Below are some records. How many of their lines contain the string "that"? Give the number only.
++++ DATA TO PROCESS ++++
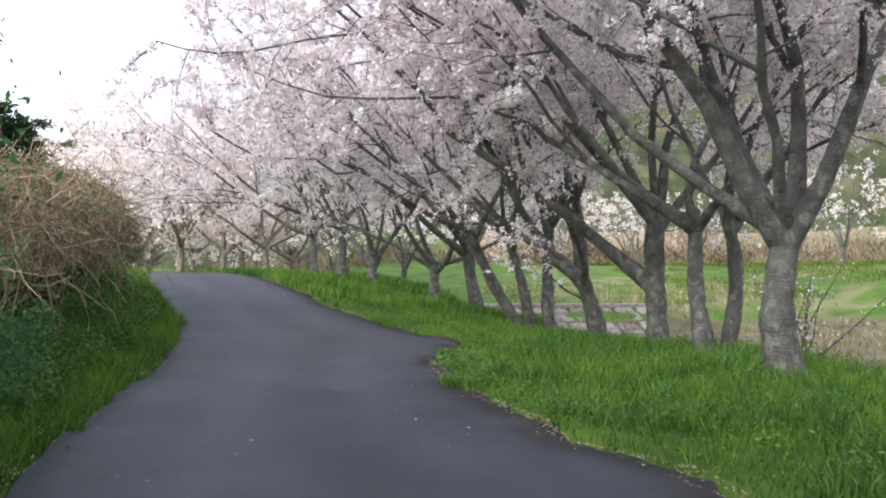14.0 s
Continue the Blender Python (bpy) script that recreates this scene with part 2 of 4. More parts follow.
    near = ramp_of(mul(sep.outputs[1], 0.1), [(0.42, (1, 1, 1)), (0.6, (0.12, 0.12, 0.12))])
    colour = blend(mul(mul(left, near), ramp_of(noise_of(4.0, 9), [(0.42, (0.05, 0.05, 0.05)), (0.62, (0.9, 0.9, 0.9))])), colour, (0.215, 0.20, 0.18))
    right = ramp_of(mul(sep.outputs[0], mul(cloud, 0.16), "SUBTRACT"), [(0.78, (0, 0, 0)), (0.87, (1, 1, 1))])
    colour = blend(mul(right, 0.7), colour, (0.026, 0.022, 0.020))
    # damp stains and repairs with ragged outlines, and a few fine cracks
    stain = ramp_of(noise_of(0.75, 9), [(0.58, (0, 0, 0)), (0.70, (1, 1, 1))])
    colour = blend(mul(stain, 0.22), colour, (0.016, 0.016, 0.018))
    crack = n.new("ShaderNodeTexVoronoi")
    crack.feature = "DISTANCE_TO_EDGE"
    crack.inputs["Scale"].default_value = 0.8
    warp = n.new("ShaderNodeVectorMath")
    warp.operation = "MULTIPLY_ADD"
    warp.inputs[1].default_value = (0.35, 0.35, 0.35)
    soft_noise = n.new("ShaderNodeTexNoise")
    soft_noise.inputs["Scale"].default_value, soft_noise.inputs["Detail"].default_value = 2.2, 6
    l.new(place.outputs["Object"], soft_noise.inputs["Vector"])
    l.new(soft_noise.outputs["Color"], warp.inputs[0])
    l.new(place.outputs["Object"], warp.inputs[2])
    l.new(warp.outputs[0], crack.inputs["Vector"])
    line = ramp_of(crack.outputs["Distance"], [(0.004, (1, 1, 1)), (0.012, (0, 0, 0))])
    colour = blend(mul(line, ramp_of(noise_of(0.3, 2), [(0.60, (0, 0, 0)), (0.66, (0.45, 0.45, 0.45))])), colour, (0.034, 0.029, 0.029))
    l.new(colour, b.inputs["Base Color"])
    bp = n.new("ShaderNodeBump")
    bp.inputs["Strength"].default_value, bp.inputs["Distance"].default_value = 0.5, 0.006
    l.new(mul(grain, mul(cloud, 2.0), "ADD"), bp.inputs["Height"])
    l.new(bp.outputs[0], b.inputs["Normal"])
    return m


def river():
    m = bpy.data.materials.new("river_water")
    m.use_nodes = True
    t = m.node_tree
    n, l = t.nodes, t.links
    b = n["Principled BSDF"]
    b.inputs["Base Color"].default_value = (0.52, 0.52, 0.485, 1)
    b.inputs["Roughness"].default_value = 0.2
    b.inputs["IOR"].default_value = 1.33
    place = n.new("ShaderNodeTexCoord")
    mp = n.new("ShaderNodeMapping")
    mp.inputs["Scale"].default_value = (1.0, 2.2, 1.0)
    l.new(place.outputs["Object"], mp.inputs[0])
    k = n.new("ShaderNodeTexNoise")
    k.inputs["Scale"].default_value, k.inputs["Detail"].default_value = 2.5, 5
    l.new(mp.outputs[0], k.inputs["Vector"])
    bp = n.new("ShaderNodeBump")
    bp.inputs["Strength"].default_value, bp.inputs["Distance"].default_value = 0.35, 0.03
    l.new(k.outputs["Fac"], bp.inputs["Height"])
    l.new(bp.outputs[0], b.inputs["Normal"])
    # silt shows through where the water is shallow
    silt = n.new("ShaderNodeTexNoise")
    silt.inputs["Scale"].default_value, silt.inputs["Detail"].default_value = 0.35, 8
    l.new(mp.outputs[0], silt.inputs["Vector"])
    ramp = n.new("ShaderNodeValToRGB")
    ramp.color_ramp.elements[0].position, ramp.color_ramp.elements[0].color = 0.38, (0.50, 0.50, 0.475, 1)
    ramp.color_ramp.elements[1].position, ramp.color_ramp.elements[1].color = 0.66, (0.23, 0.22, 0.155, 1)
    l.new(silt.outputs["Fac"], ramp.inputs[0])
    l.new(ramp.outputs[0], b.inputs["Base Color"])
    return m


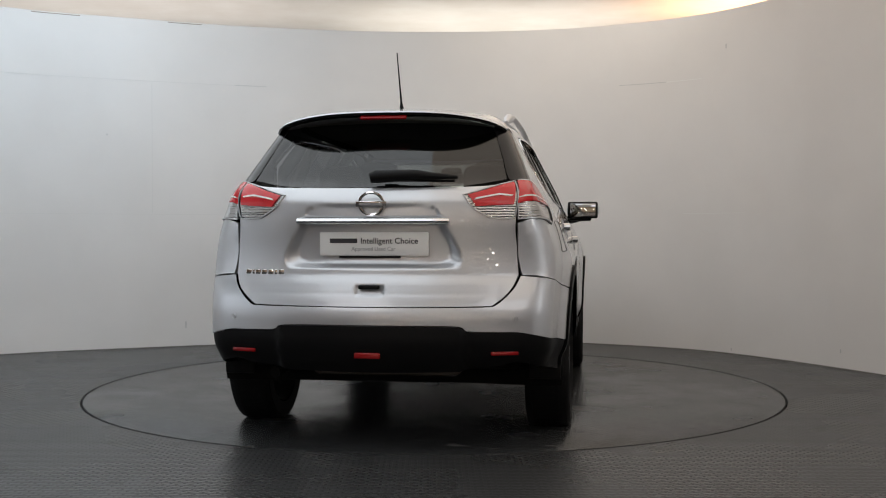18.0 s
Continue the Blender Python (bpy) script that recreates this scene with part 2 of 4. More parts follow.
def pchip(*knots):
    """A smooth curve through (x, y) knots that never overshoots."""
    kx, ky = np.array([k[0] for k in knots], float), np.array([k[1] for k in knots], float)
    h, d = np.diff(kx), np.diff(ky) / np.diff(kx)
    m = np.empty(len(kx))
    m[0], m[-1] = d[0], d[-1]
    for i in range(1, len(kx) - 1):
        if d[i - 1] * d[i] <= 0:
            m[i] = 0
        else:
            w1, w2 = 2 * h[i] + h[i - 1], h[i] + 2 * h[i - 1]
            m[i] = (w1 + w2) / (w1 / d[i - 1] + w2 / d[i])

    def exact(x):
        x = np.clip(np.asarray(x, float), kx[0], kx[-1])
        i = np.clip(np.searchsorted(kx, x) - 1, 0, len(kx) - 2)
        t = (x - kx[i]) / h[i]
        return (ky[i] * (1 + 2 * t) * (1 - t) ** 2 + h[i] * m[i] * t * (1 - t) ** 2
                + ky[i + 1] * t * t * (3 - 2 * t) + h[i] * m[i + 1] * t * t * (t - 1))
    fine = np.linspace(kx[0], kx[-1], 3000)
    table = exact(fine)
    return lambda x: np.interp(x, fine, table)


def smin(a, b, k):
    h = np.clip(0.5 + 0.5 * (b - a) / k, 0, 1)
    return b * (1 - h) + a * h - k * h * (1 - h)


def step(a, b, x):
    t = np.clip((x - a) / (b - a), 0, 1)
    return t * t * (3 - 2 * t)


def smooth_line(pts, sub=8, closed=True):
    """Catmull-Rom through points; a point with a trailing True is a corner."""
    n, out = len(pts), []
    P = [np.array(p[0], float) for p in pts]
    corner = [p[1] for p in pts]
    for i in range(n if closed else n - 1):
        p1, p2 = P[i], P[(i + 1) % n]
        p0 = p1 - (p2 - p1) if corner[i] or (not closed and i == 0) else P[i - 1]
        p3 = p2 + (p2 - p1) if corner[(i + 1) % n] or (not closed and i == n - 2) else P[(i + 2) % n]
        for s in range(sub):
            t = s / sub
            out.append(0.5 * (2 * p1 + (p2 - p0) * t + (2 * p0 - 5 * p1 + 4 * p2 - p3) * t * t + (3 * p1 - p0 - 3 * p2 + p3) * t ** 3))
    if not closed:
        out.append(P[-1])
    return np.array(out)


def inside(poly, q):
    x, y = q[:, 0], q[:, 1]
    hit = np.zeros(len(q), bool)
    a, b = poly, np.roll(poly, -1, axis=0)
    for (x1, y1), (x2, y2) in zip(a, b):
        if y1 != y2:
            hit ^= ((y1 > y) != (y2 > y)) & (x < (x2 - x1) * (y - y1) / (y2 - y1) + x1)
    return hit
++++
++++ DATA TO PROCESS ++++
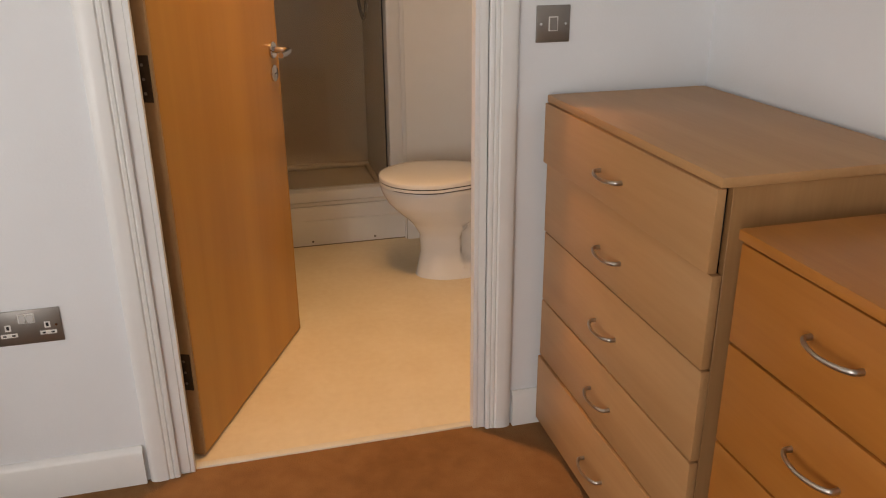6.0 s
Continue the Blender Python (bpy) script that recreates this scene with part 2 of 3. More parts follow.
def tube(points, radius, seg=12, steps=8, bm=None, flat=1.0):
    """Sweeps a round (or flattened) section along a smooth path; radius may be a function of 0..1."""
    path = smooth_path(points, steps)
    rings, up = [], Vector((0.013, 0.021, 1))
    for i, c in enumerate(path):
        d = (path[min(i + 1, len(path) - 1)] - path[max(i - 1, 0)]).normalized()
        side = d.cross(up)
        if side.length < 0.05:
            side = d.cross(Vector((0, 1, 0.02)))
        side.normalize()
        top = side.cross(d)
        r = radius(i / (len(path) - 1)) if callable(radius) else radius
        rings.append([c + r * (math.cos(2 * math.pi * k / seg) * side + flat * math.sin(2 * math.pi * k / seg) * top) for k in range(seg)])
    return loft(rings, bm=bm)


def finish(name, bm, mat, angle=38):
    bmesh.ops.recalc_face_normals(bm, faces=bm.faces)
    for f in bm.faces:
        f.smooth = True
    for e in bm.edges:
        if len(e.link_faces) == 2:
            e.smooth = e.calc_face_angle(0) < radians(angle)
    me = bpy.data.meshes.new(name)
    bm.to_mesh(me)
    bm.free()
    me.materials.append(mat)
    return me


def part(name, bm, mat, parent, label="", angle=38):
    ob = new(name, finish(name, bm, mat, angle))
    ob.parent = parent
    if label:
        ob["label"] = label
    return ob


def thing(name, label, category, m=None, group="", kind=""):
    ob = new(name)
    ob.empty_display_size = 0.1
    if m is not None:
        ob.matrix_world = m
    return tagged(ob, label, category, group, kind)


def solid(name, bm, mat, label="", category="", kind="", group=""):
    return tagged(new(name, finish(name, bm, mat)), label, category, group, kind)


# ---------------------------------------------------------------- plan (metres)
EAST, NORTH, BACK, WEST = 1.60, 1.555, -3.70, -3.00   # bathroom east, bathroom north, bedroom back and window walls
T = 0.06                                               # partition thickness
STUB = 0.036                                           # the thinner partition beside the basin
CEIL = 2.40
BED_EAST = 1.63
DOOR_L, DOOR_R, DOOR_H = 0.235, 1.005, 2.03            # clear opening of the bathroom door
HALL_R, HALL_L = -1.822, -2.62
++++
### [TASK RESULT]
4